Three ring binders, spiral notebooks and composition notebooks place the rings on the left, directly under a left-handed writer’s palm. According to research from Boise State University, left-handed writers often compensate by tilting the page or curling their wrist to avoid interference with the rings.
“I taught myself to write with my hand tucked under the pen,” junior Tanmay Deshpande said. “It looks awkward, but it keeps the ink from smudging. I’ve used that same technique since elementary school.”
Writing across freshly printed ink or marker strokes can lead to smudges, uneven lettering and slower note-taking. Some try faster-drying pens; others angle their paper intensely sideways to avoid dragging through the ink.
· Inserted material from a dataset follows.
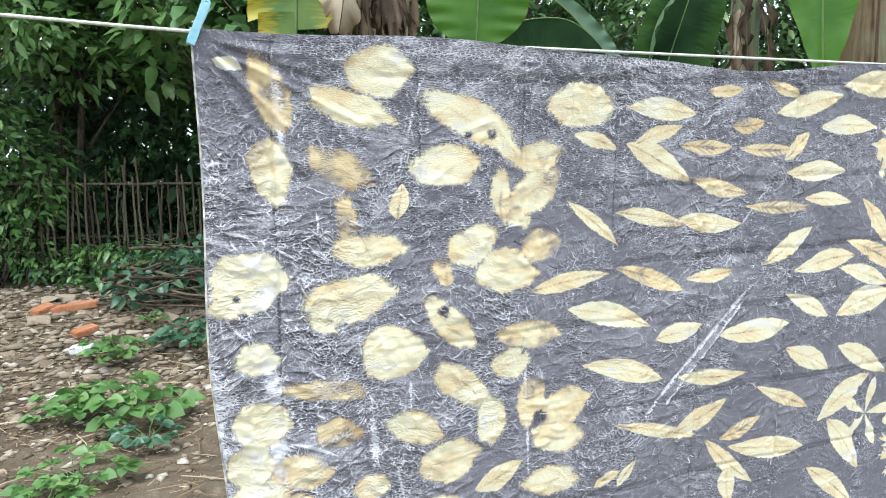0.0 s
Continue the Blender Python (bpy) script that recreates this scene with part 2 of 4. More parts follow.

“When I try to write straight, my hand gets stuck or slides over wet ink, sometimes I have to rewrite things because I dragged my hand through it.” junior Sabeen Bhuiyan said.
For some students, adjusting to handedness didn’t start at school; it started at home. In many families, expectations around which hand a child uses are influenced by cultural norms. According to research by psychologist L. J. Harris, many cultures have historically encouraged right-hand use for tasks such as writing or eating, often beginning this training early in childhood.
According to a study published in Elsevier, right-handedness in several Asian cultures is tied to etiquette and social propriety. These expectations can influence how families teach everyday behaviors, shaping the ways children learn which hand to use long before school begins.

“When I was younger, my parents tried to get me to use my right hand for things like eating,” Deshpande said. “It was just what everyone around them had grown up doing.”
Even though classroom accessibility has improved, many standard tools, scissors, notebooks and one-armed desks still favor right-handed users. Left-handed students say that having more left-handed supplies available would reduce the constant need to adapt, especially in shared or timed classroom situations.
“If there were left-handed scissors or even left-side desks, it would just make things smoother,” Ramgopal said. “Most of the time I adjust without thinking, but it would be nice not to always have to.”